>> begin DATA EXCERPT

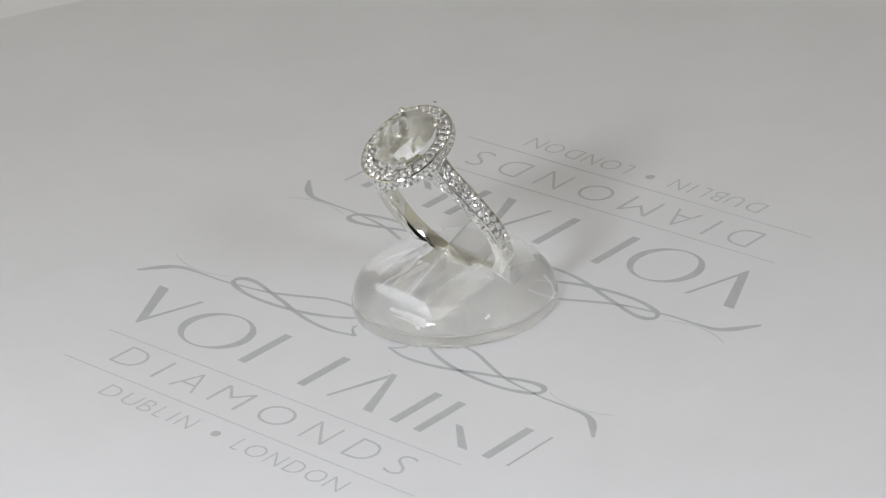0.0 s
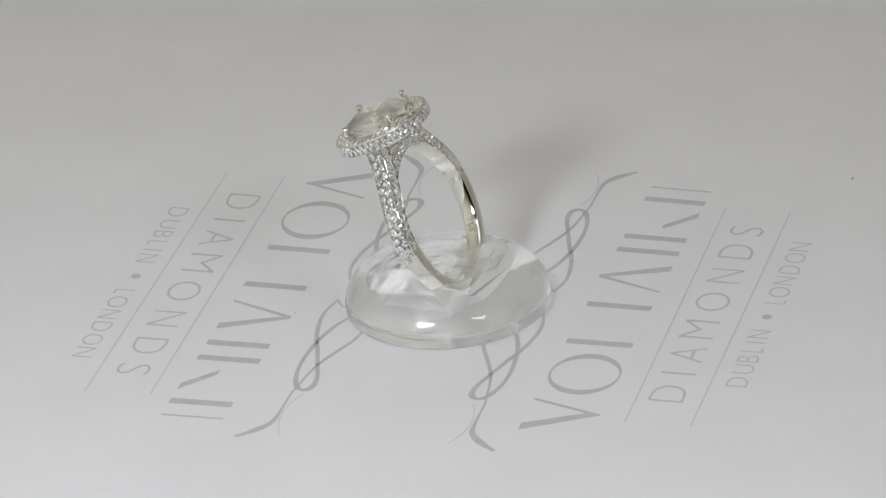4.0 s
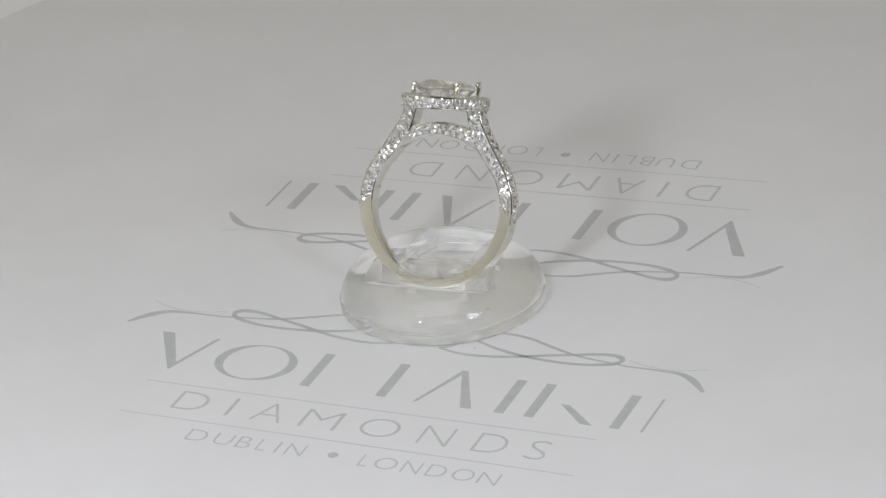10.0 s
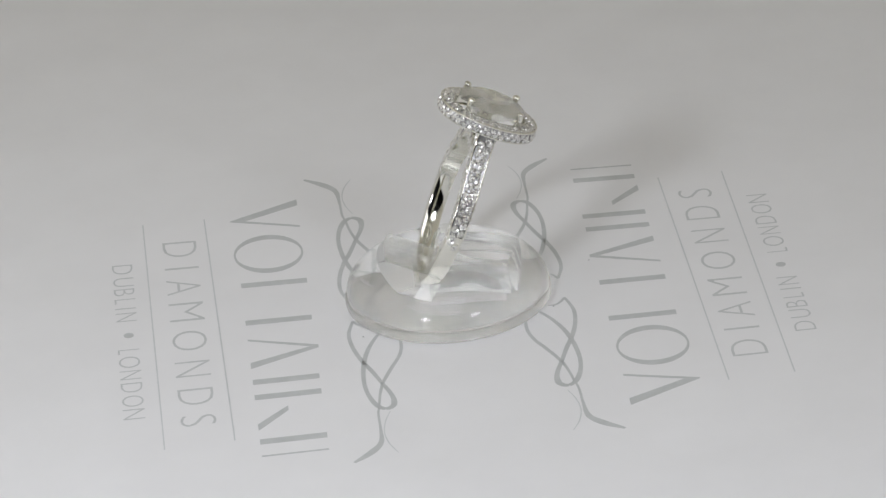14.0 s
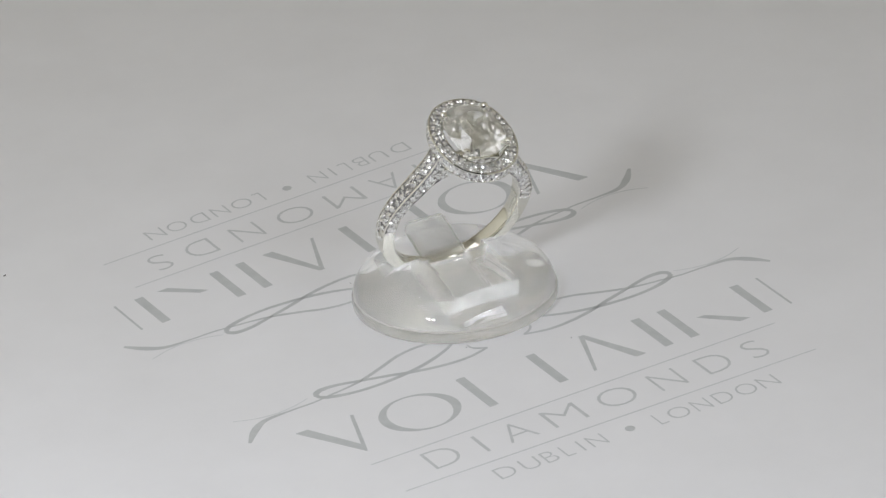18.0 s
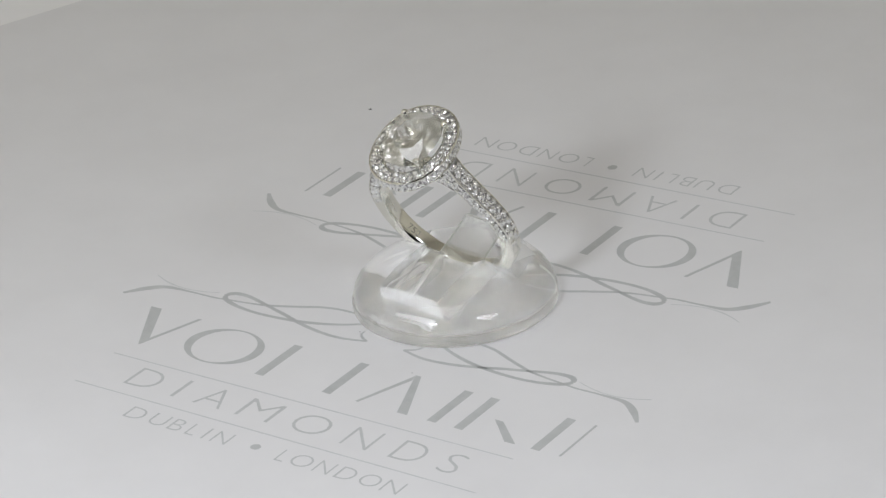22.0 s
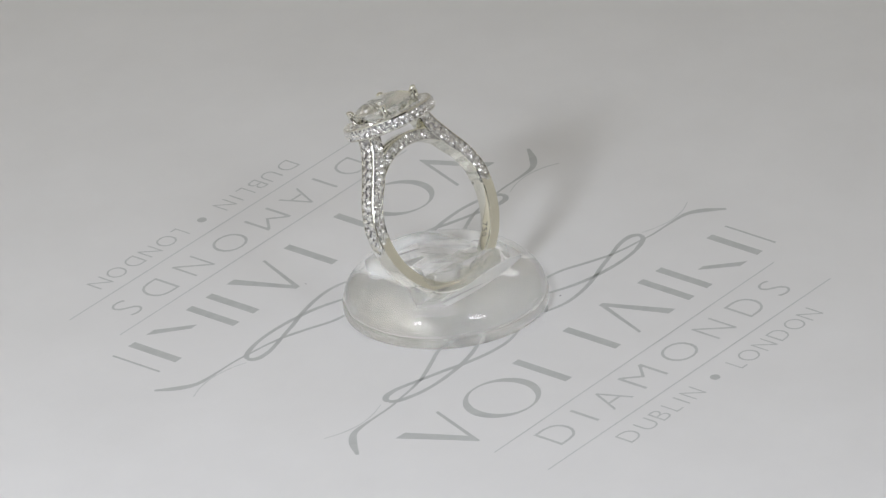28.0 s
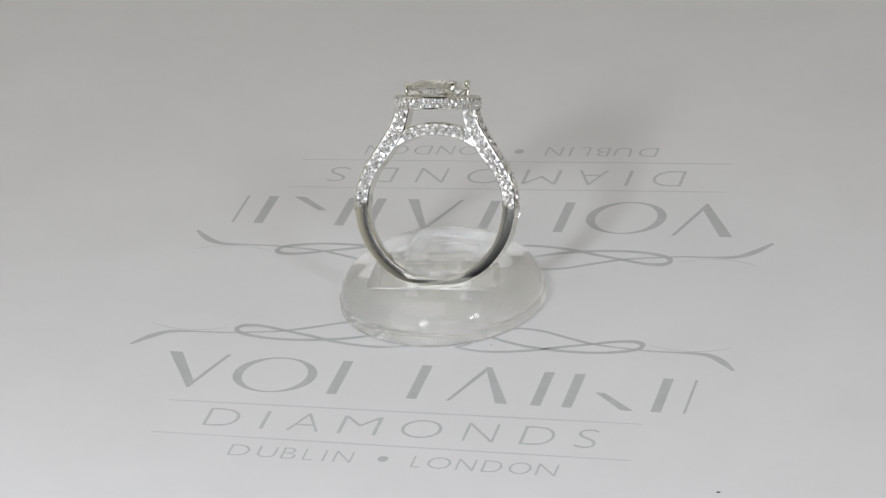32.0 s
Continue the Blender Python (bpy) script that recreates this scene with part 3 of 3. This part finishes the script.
# ---- a dark crumb on the card ----
crumb = tagged(empty("crumb"), "tiny dark crumb lying on the white card", "crumb")
bm = bmesh.new()
bmesh.ops.create_icosphere(bm, subdivisions=2, radius=0.16 * MM)
for v in bm.verts:
    v.co = Vector((v.co.x * 1.5, v.co.y * 0.6, v.co.z * 0.5)) * (1 + 0.35 * noise.noise(v.co * 4000)) + Vector((0, 0, 0.09 * MM))
part("grain", bm, CRUMB, crumb)
CRUMB_REST = pose(40.5 * MM, -40.3 * MM, level(40.5, -40.3) * MM, 0, 0, 20)


# ---- dust on the card ----
def dust_grain(size):
    grain = tagged(empty("dust_grain"), "tiny grey grain of dust on the white card", "dust", group="dust on the card")
    bm = bmesh.new()
    bmesh.ops.create_icosphere(bm, subdivisions=1, radius=size * MM)
    for v in bm.verts:
        v.co = Vector((v.co.x * 1.3, v.co.y * 0.8, v.co.z * 0.6 + 0.5 * size * MM)) * (1 + 0.3 * noise.noise(v.co * 5000))
    part("grain", bm, DUST, grain)
    return grain


DUST_PLACES = ((7.7, -10.85, 0.1), (4.65, 12.1, 0.1), (-6.6, 17.4, 0.09))
GRAINS = [(dust_grain(size), pose(x * MM, y * MM, level(x, y) * MM, 0, 0, 40 * x)) for x, y, size in DUST_PLACES]

# ---- a speck on the dome ----
speck = tagged(empty("dust_speck"), "tiny dark speck of dust stuck on acrylic dome", "dust")
bm = bmesh.new()
bmesh.ops.create_icosphere(bm, subdivisions=2, radius=0.13 * MM)
for v in bm.verts:
    v.co = Vector((v.co.x * 0.6, v.co.y, v.co.z * 1.3)) * (1 + 0.4 * noise.noise(v.co * 6000))
part("grain", bm, CRUMB, speck)
SPECK_REST = pose(8.05 * MM, -7.05 * MM, 3.3 * MM, 0, 25, -38)


def motions():
    """Card, stand, ring and specks turn together about the upright axis."""
    for thing, rest in ((card, Matrix()), (stand, STAND_REST), (ring, RING_REST), (crumb, CRUMB_REST), (speck, SPECK_REST), *GRAINS):
        walk(thing, [(t, pose(0, 0, 0, 0, 0, a) @ rest) for t, a in TURN])


motions()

>> end DATA EXCERPT

The listing above needs to be output again exactly. Don't include the pictures.

0.0 s
4.0 s
10.0 s
14.0 s
18.0 s
22.0 s
28.0 s
32.0 s
Continue the Blender Python (bpy) script that recreates this scene with part 3 of 3. This part finishes the script.
# ---- a dark crumb on the card ----
crumb = tagged(empty("crumb"), "tiny dark crumb lying on the white card", "crumb")
bm = bmesh.new()
bmesh.ops.create_icosphere(bm, subdivisions=2, radius=0.16 * MM)
for v in bm.verts:
    v.co = Vector((v.co.x * 1.5, v.co.y * 0.6, v.co.z * 0.5)) * (1 + 0.35 * noise.noise(v.co * 4000)) + Vector((0, 0, 0.09 * MM))
part("grain", bm, CRUMB, crumb)
CRUMB_REST = pose(40.5 * MM, -40.3 * MM, level(40.5, -40.3) * MM, 0, 0, 20)


# ---- dust on the card ----
def dust_grain(size):
    grain = tagged(empty("dust_grain"), "tiny grey grain of dust on the white card", "dust", group="dust on the card")
    bm = bmesh.new()
    bmesh.ops.create_icosphere(bm, subdivisions=1, radius=size * MM)
    for v in bm.verts:
        v.co = Vector((v.co.x * 1.3, v.co.y * 0.8, v.co.z * 0.6 + 0.5 * size * MM)) * (1 + 0.3 * noise.noise(v.co * 5000))
    part("grain", bm, DUST, grain)
    return grain


DUST_PLACES = ((7.7, -10.85, 0.1), (4.65, 12.1, 0.1), (-6.6, 17.4, 0.09))
GRAINS = [(dust_grain(size), pose(x * MM, y * MM, level(x, y) * MM, 0, 0, 40 * x)) for x, y, size in DUST_PLACES]

# ---- a speck on the dome ----
speck = tagged(empty("dust_speck"), "tiny dark speck of dust stuck on acrylic dome", "dust")
bm = bmesh.new()
bmesh.ops.create_icosphere(bm, subdivisions=2, radius=0.13 * MM)
for v in bm.verts:
    v.co = Vector((v.co.x * 0.6, v.co.y, v.co.z * 1.3)) * (1 + 0.4 * noise.noise(v.co * 6000))
part("grain", bm, CRUMB, speck)
SPECK_REST = pose(8.05 * MM, -7.05 * MM, 3.3 * MM, 0, 25, -38)


def motions():
    """Card, stand, ring and specks turn together about the upright axis."""
    for thing, rest in ((card, Matrix()), (stand, STAND_REST), (ring, RING_REST), (crumb, CRUMB_REST), (speck, SPECK_REST), *GRAINS):
        walk(thing, [(t, pose(0, 0, 0, 0, 0, a) @ rest) for t, a in TURN])


motions()